Mr See received an e-mail from Siff director Lesley Ho on March 16, informing him of BFC's advice to withdraw the film.

He withdrew the film after being told of the possible penalties a $100,000 fine or imprisonment for a term not exceeding two years.

Ms Ho told The Straits Times: "As a festival, we cannot make these decisions on behalf of the film-makers.

"We cannot censor films. It's up to the film-makers to withdraw the films.''

Mr See has since gone online to describe his disappointment.

This is not the first time a made-in-Singapore film has been withdrawn from the 18-year-old Siff under the Films Act.

In 2001, a documentary on veteran opposition politician J.B. Jeyaretnam was also pulled out.

On other occasions, local and foreign films were withdrawn after the board wanted cuts made. The festival has a strict no-censorship policy.

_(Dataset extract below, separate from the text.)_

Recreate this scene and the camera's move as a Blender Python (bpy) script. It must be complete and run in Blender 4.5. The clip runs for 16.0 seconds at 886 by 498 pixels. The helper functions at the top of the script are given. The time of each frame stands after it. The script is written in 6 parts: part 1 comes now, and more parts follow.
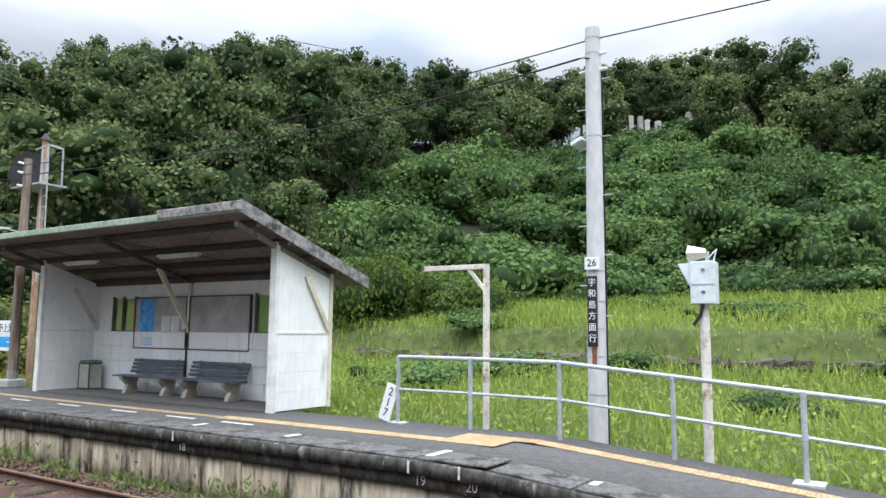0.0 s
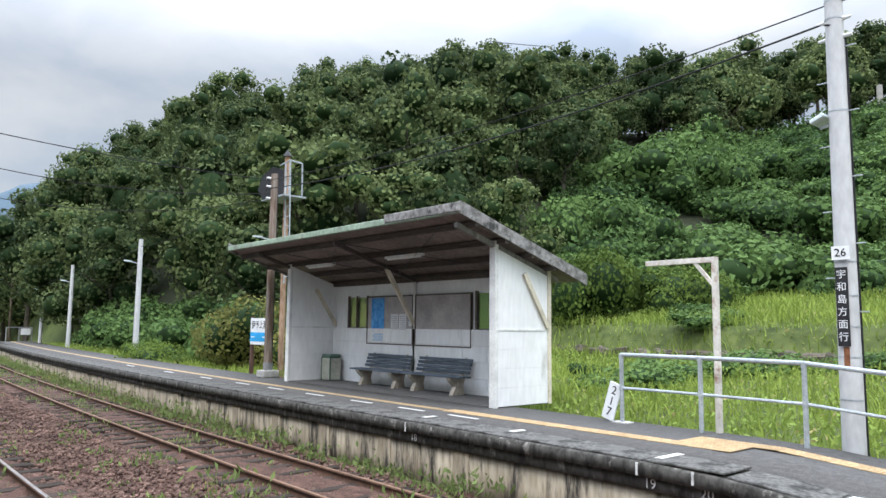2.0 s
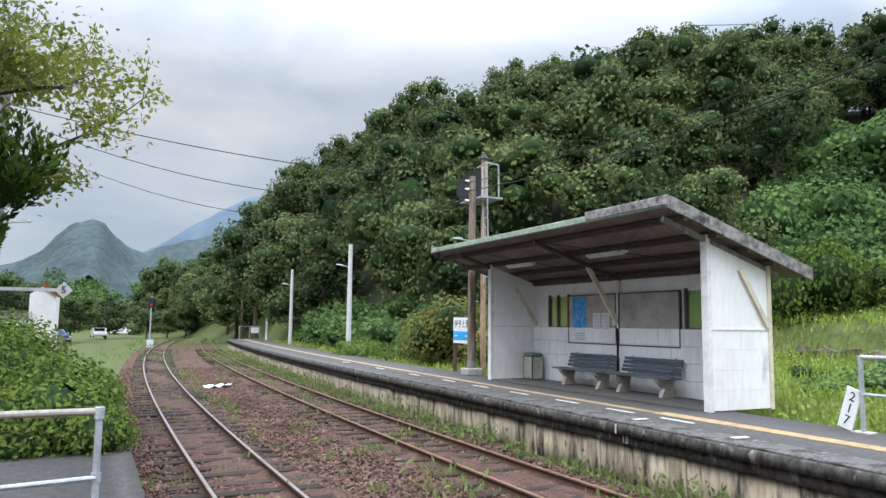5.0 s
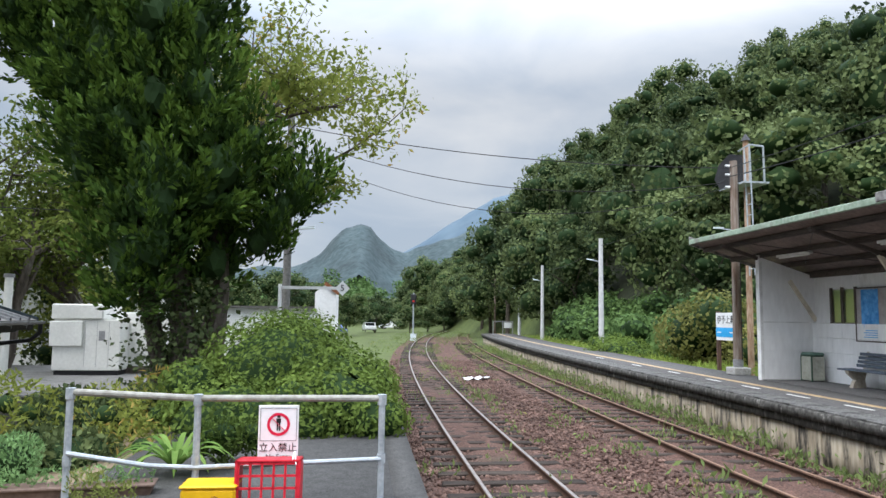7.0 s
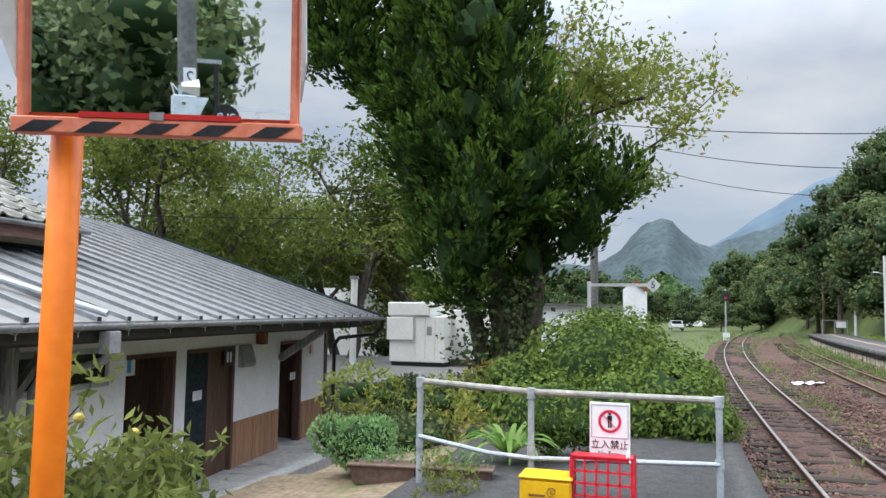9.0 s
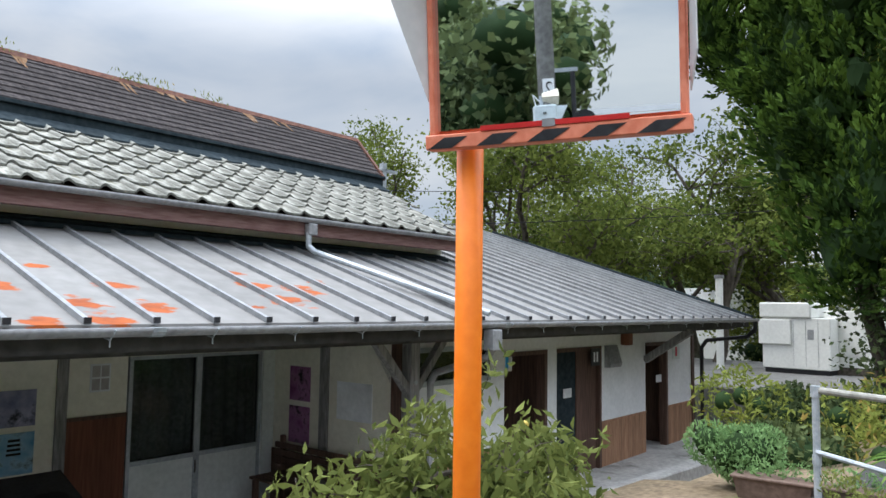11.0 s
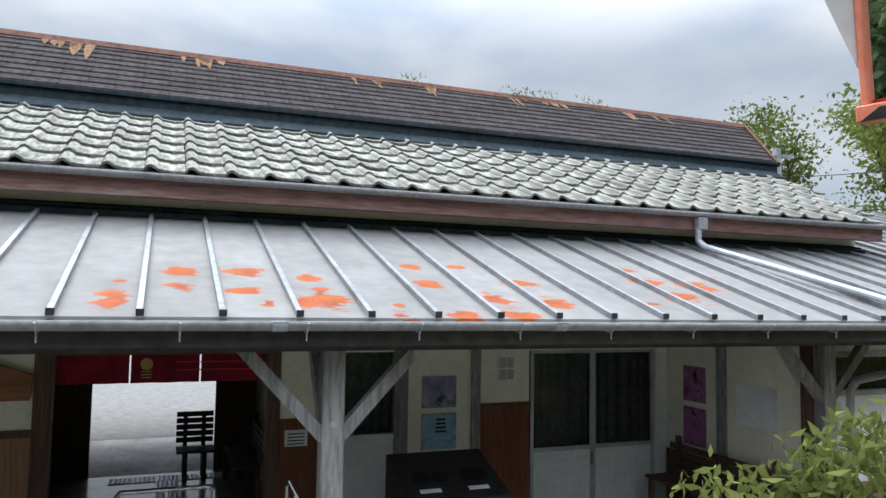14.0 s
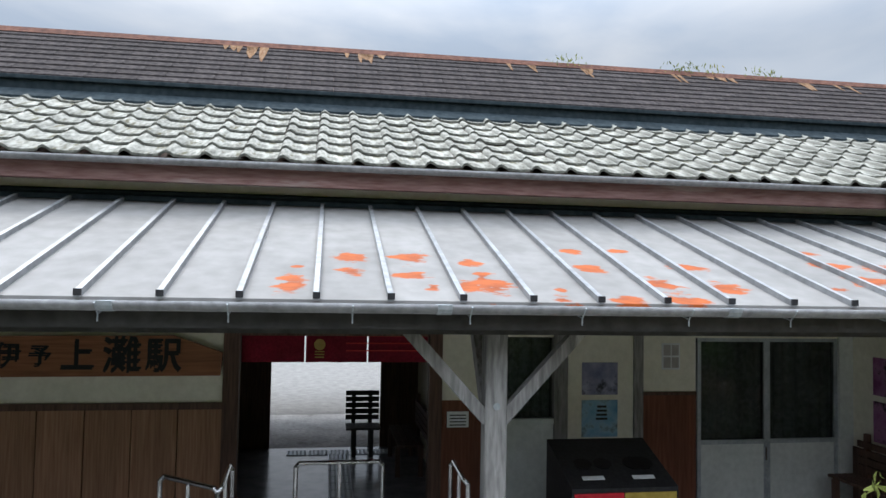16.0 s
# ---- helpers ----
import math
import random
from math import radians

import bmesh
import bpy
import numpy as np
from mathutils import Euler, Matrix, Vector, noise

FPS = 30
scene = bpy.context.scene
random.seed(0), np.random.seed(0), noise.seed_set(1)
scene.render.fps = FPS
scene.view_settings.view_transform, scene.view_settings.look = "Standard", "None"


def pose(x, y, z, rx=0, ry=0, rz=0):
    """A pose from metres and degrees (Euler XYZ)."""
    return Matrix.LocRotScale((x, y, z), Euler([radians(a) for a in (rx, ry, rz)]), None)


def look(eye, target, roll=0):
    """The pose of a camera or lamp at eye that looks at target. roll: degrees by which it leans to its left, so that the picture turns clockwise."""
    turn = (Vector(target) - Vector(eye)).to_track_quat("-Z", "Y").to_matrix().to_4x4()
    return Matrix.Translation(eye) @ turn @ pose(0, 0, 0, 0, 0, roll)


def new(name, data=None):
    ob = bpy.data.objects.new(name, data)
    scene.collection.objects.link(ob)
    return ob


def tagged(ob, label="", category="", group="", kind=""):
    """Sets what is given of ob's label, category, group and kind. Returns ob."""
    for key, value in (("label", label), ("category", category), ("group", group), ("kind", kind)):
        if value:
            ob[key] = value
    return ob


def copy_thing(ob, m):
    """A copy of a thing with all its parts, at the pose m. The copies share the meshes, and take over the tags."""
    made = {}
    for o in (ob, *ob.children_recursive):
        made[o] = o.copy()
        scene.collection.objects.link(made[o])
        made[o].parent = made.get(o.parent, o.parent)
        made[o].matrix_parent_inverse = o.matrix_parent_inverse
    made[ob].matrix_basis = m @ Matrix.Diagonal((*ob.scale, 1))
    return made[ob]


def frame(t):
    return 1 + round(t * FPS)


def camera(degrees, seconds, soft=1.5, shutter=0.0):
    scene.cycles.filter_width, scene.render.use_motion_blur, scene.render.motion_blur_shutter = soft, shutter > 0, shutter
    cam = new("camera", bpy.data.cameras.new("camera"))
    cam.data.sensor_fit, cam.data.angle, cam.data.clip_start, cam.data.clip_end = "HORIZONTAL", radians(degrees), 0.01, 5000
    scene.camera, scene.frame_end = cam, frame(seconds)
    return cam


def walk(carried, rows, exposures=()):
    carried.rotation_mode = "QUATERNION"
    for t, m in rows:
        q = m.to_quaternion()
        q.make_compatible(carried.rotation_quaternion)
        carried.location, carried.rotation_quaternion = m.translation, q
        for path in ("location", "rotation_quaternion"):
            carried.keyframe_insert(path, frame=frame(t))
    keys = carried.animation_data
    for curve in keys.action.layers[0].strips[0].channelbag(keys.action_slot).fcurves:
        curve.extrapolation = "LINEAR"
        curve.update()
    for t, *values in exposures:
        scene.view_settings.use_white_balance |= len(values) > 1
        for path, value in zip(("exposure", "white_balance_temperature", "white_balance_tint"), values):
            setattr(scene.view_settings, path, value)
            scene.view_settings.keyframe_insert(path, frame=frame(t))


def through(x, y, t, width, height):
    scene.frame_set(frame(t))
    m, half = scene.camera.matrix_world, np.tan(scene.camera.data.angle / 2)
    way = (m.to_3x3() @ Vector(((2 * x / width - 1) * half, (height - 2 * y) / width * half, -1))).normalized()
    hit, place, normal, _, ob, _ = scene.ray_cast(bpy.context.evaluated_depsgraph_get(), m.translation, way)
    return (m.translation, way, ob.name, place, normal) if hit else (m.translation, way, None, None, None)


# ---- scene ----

Last year, Singapore film-maker Sam Loh's directorial debut, Outsiders, and a short film by Singapore artist Zai Kuning entitled Even Dogs Have Choices were pulled after the
board asked for edits.

Anonymous said... smoke without fire.

Martyn See said...

Ah, anonymous allegations ...

I was not, am not and never will be a member of any political party in Singapore. "Party political films" covers all Singaporean film-makers and all political subjects, not just partisan politics.

"We believe that you are referring to Martyn See and not Martin See, the film-maker who made the documentary Singapore Rebel. For the record, Mr See is not a member of the Singapore Democrats."